La octava disposición fue violada, según Castiella, por el limitado grado de autonomía concedido por Gran Bretaña a los gibraltareños, y especialmente por el referéndum de 1967 que les dio la posibilidad de expresar su preferencia por la soberanía británica o española. (La palabra “autonomía” sólo empezó a utilizarse en las ofertas españolas a los gibraltareños en 1973, con López Bravo en Asuntos Exteriores.) Muy recientemente, marzo de 2001, el ministro Piqué ha aplicado de nuevo el criterio Castiella al protestar enfadado ante la perspectiva de una posible modificación de la constitución gibraltareña que reconozca el derecho de autodeterminación.

En resumen: de las ocho disposiciones en que hemos desmenuzado el manoseado artículo 10, sólo dos han sido y son bien observadas. Las otras seis son o han sido infringidas de manera flagrante, como reconoce la propia doctrina oficial española, cuando no son nuestras mismas autoridades las que las infringen.

Una vista poco conocida de la vertiente mediterranea del Peñón, no cedida por España según la interpretación literal del Tratado de Utrech.

¿Tiene sentido entonces hablar de la vigencia de lo acordado en Utrecht? ¿Nos damos cuenta de lo ridículo que es sostener tal vigencia, y pedir al mismo tiempo a Gran Bretaña su consenso para rescindir el Tratado?

¿No sería mucho más sencillo, y sobre todo mucho más conforme a la verdad, declarar unilateralmente que el Tratado de Utrecht no tiene más valor que el histórico, ya que hoy las partes interesadas no lo cumplen, y no hay una autoridad supranacional que pueda obligarlas a cumplirlo?

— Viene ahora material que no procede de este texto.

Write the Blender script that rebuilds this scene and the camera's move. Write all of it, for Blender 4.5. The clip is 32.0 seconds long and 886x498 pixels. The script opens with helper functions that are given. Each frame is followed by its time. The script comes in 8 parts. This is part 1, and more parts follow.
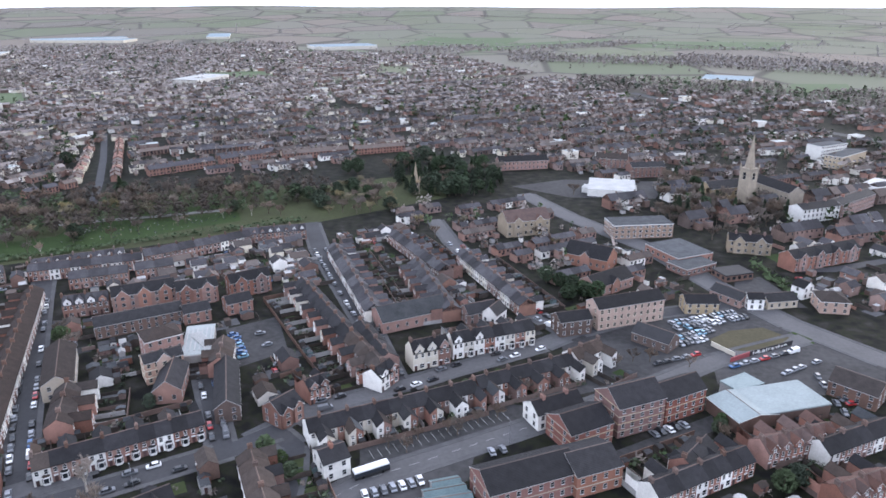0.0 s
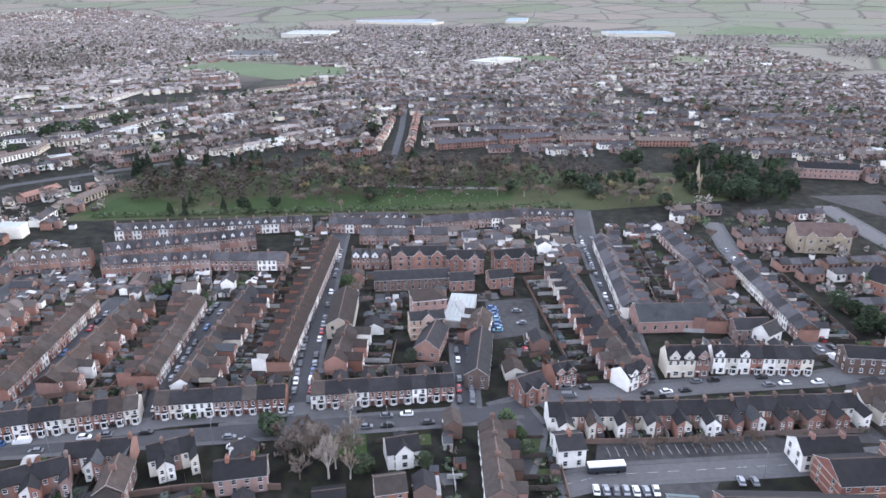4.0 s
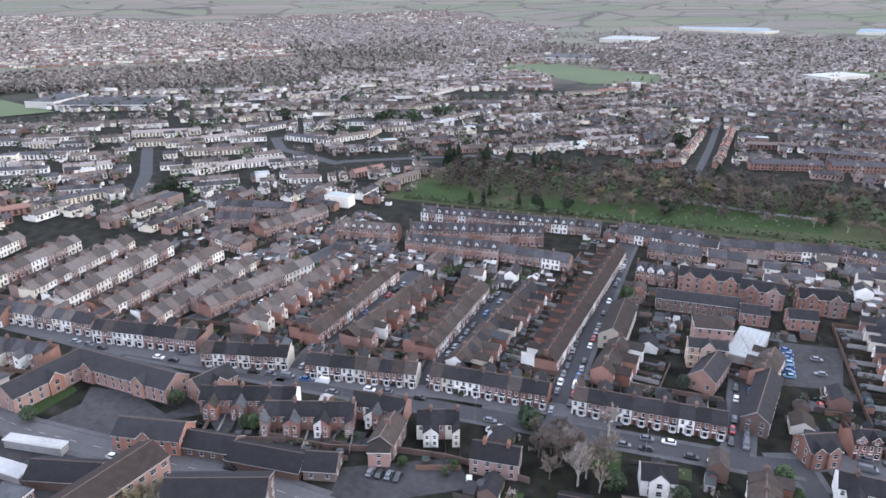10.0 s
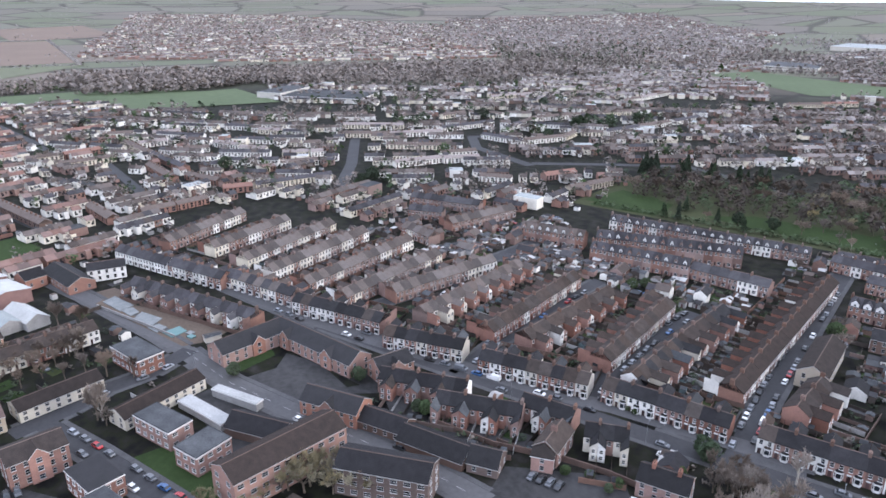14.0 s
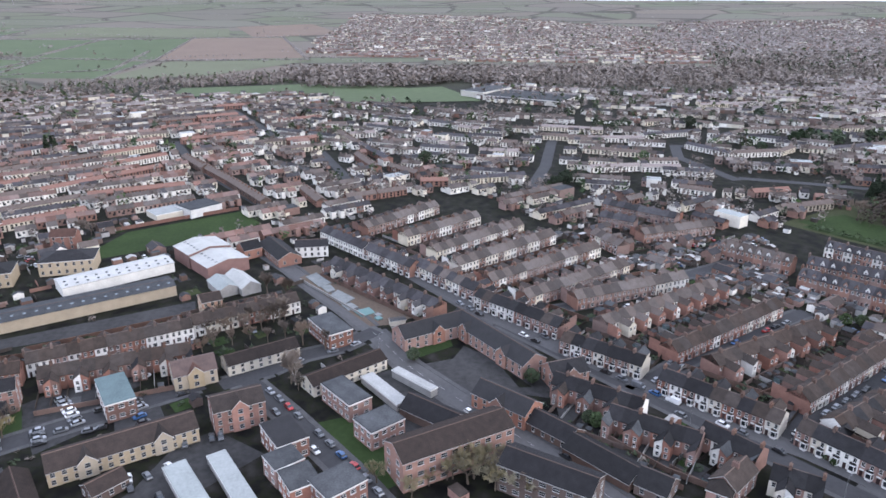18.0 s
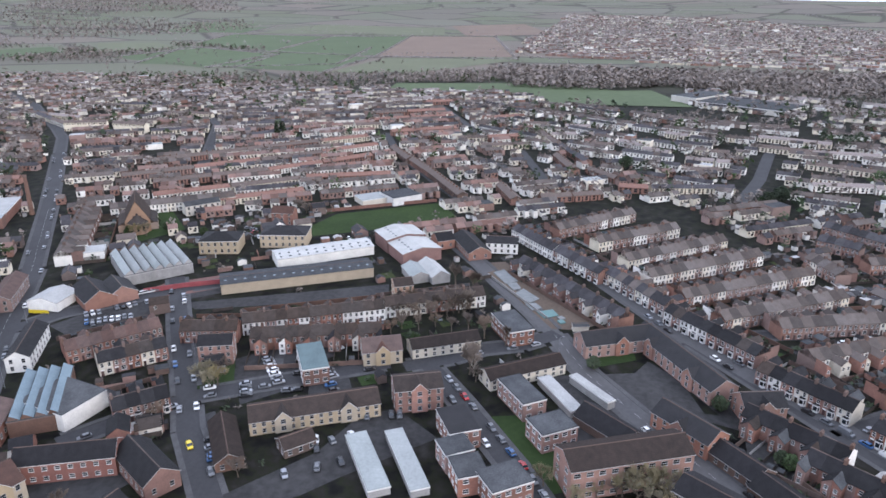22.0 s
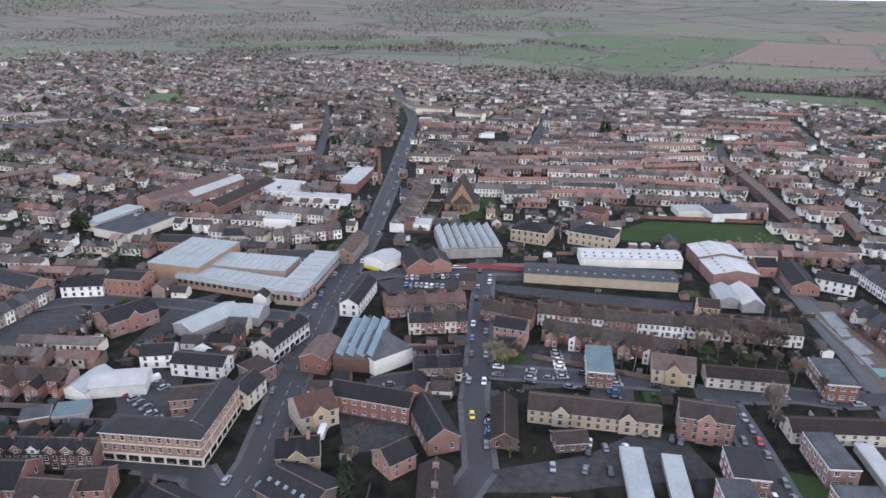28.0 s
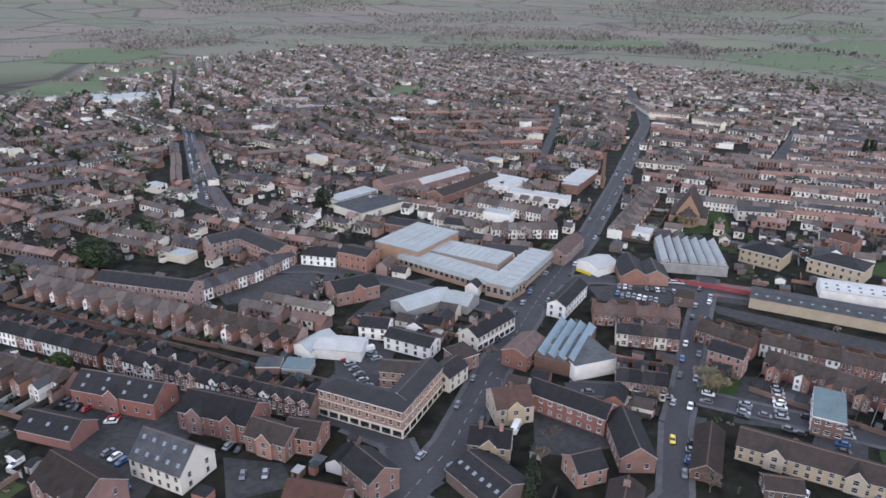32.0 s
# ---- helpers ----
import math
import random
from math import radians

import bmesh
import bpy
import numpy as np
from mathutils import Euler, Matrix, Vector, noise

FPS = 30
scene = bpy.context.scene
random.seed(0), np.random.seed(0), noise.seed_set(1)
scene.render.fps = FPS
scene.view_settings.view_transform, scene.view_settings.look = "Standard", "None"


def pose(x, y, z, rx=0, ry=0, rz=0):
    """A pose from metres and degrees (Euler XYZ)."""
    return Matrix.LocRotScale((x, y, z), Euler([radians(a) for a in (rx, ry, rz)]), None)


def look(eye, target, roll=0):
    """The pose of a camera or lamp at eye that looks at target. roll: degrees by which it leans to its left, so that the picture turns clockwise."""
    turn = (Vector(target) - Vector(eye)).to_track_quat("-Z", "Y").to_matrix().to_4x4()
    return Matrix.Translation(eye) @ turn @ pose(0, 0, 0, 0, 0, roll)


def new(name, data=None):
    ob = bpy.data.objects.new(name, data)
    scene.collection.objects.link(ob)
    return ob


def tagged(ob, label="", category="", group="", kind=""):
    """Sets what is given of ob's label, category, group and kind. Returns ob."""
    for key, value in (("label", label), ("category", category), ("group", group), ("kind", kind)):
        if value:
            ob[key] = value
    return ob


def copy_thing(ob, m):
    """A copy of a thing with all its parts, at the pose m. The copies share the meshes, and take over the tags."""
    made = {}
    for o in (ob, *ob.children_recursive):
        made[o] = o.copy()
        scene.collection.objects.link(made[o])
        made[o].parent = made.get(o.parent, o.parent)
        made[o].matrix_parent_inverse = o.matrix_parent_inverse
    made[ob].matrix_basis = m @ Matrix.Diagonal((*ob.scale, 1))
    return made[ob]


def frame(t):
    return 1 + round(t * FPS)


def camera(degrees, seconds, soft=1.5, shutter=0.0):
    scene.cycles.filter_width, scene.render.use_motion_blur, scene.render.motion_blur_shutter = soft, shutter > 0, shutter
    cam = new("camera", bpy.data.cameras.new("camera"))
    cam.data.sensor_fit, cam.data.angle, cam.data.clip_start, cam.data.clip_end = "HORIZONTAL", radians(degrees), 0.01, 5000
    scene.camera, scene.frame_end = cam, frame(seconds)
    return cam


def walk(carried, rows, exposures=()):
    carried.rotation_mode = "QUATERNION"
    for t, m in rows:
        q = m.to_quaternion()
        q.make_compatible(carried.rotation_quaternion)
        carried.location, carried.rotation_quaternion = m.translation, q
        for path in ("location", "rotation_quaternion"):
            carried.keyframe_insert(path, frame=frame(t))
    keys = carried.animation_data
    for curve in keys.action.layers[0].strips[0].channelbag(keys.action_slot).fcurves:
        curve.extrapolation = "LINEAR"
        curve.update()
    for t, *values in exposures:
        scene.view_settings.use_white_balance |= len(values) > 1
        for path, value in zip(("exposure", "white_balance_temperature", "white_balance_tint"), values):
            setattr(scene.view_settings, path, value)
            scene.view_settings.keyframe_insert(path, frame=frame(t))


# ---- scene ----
cam = camera(64.7, 32.0, soft=1.6)
EYE = (0.0, 0.0, 128.0)


def aim(t, yaw, pitch, roll):
    """A row of the walk: the drone hangs in one place and turns."""
    return (t, pose(*EYE, 0, 0, yaw) @ pose(0, 0, 0, 90 + pitch) @ pose(0, 0, 0, 0, 0, -roll))


walk(cam, [
    aim(0.0, -0.15, -19.68, 0.01),
    aim(0.5, 2.67, -20.03, 0.04),
    aim(1.0, 5.52, -20.28, 0.01),
    aim(1.5, 8.45, -20.70, -0.03),
    aim(2.0, 11.34, -20.83, -0.06),
    aim(2.5, 14.26, -20.81, -0.04),
    aim(3.0, 17.17, -20.79, -0.03),
    aim(3.5, 20.05, -20.76, -0.01),
    aim(5.5, 29.27, -20.64, -0.06),
    aim(6.0, 31.32, -20.61, -0.10),
    aim(6.5, 33.25, -20.59, -0.13),
    aim(7.0, 35.17, -20.56, -0.15),
    aim(7.5, 37.19, -20.53, -0.16),
    aim(8.0, 39.21, -20.51, -0.17),
    aim(8.5, 41.23, -20.49, -0.20),
    aim(9.0, 43.25, -20.46, -0.22),
    aim(9.5, 45.22, -20.44, -0.23),
    aim(10.0, 47.22, -20.42, -0.23),
    aim(10.5, 49.20, -20.41, -0.22),
    aim(11.0, 51.21, -20.40, -0.22),
    aim(11.5, 53.23, -20.39, -0.20),
    aim(12.0, 55.22, -20.38, -0.22),
    aim(12.5, 57.13, -20.36, -0.25),
    aim(13.0, 59.14, -20.35, -0.26),
    aim(13.5, 61.16, -20.33, -0.26),
    aim(14.0, 63.17, -20.31, -0.26),
    aim(14.5, 65.18, -20.29, -0.26),
    aim(16.5, 73.19, -20.26, -0.25),
    aim(17.0, 75.20, -20.24, -0.25),
    aim(17.5, 77.24, -20.25, -0.27),
    aim(18.0, 79.28, -20.25, -0.31),
    aim(18.5, 81.32, -20.27, -0.34),
    aim(19.0, 83.35, -20.27, -0.31),
    aim(19.5, 85.39, -20.28, -0.24),
    aim(20.0, 87.44, -20.30, -0.20),
    aim(20.5, 89.49, -20.30, -0.19),
    aim(21.0, 91.56, -20.30, -0.17),
    aim(21.5, 93.66, -20.31, -0.19),
    aim(22.0, 95.72, -20.31, -0.24),
    aim(22.5, 97.82, -20.30, -0.32),
    aim(23.0, 99.91, -20.30, -0.39),
    aim(23.5, 102.03, -20.29, -0.42),
    aim(24.0, 104.13, -20.29, -0.43),
    aim(24.5, 106.25, -20.30, -0.43),
    aim(25.0, 108.35, -20.32, -0.45),
    aim(25.5, 110.51, -20.33, -0.47),
    aim(27.5, 119.63, -20.44, -0.58),
    aim(28.0, 121.95, -20.46, -0.59),
    aim(28.5, 124.29, -20.49, -0.59),
    aim(29.0, 126.56, -20.51, -0.60),
    aim(29.5, 128.87, -20.54, -0.60),
    aim(30.0, 131.20, -20.57, -0.60),
    aim(30.5, 133.52, -20.60, -0.62),
    aim(31.0, 135.85, -20.63, -0.64),
    aim(31.5, 138.19, -20.66, -0.65),
    aim(32.0, 140.51, -20.68, -0.66),
], exposures=[(0.0, 0.68), (1.0, 0.86), (3.0, 0.96), (6.0, 0.90), (10.0, 0.80), (17.0, 0.55), (25.0, 0.33), (32.0, 0.21)])

# ---- world and light ----
world = bpy.data.worlds.new("sky")
scene.world = world
world.use_nodes = True
wn = world.node_tree
sky = wn.nodes.new("ShaderNodeTexSky")
sky.sky_type = "NISHITA"
sky.sun_disc = False
SUN_EL, SUN_AZ = radians(20), radians(42)
sky.sun_elevation, sky.sun_rotation = SUN_EL, SUN_AZ
sky.altitude, sky.air_density, sky.dust_density, sky.ozone_density = 100, 1.0, 4.0, 1.0
veil = wn.nodes.new("ShaderNodeMixRGB")
veil.inputs["Fac"].default_value = 0.9
veil.inputs["Color2"].default_value = (9.35, 10.35, 13.3, 1)
wn.links.new(sky.outputs["Color"], veil.inputs["Color1"])
wn.links.new(veil.outputs["Color"], wn.nodes["Background"].inputs["Color"])
wn.nodes["Background"].inputs["Strength"].default_value = 0.165
sun = new("sun", bpy.data.lights.new("sun", "SUN"))
sun.data.energy, sun.data.angle, sun.data.color = 0.95, radians(25), (1.0, 0.93, 0.88)
sun.matrix_world = look((math.sin(SUN_AZ) * math.cos(SUN_EL) * 300, math.cos(SUN_AZ) * math.cos(SUN_EL) * 300, math.sin(SUN_EL) * 300), (0, 0, 0))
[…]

Veo la objeción: si el Gobierno de España hiciera eso, perdería el derecho a la primera opción en caso de retirada británica, y dejaría el camino expedito para la independencia de la pequeña colonia. Lo que está vigente del Tratado de Utrecht -podría argumentarse- es sólo la disposición sobre retrocesión a España en caso de desistimiento británico.

Reconozco que esta forma de argumentar tiene alguna base jurídica, aunque quizá habría que precisar que la disposición sobre primera opción de España es válida no tanto por haber sido acordada en Utrecht como por mutuo consenso de los gobiernos de nuestros días.

Llegados aquí, creo que hay que desmarcarse del análisis jurídico y plantearse otro tipo de preguntas.

¿Por qué ese empeño en obstaculizar la autodeterminación gibraltareña?

Para España y para los españoles, ¿es realmente un Gibraltar británico preferible a un Gibraltar gibraltareño?

El objetivo de un  Gibraltar desmilitarizado, sin duda preferible para todos, ¿no es más alcanzable dando mayor poder de decisión a los gibraltareños?

La alarma y el peligro que el asunto del submarino Tireless han llevado a Gibraltar y al Campo de Gibraltar, ¿podrían repetirse si se consumara la total retirada del ejército británico del Peñón, y si los gibraltareños tuvieran el control real de su puerto? 

Sinceramente: creo que ya es hora de dar por caducos los planteamientos jurídicos que un ministro de Franco, movido por un tipo de patriotismo que entonces parecía obligado, dio a la disputa sobre Gibraltar.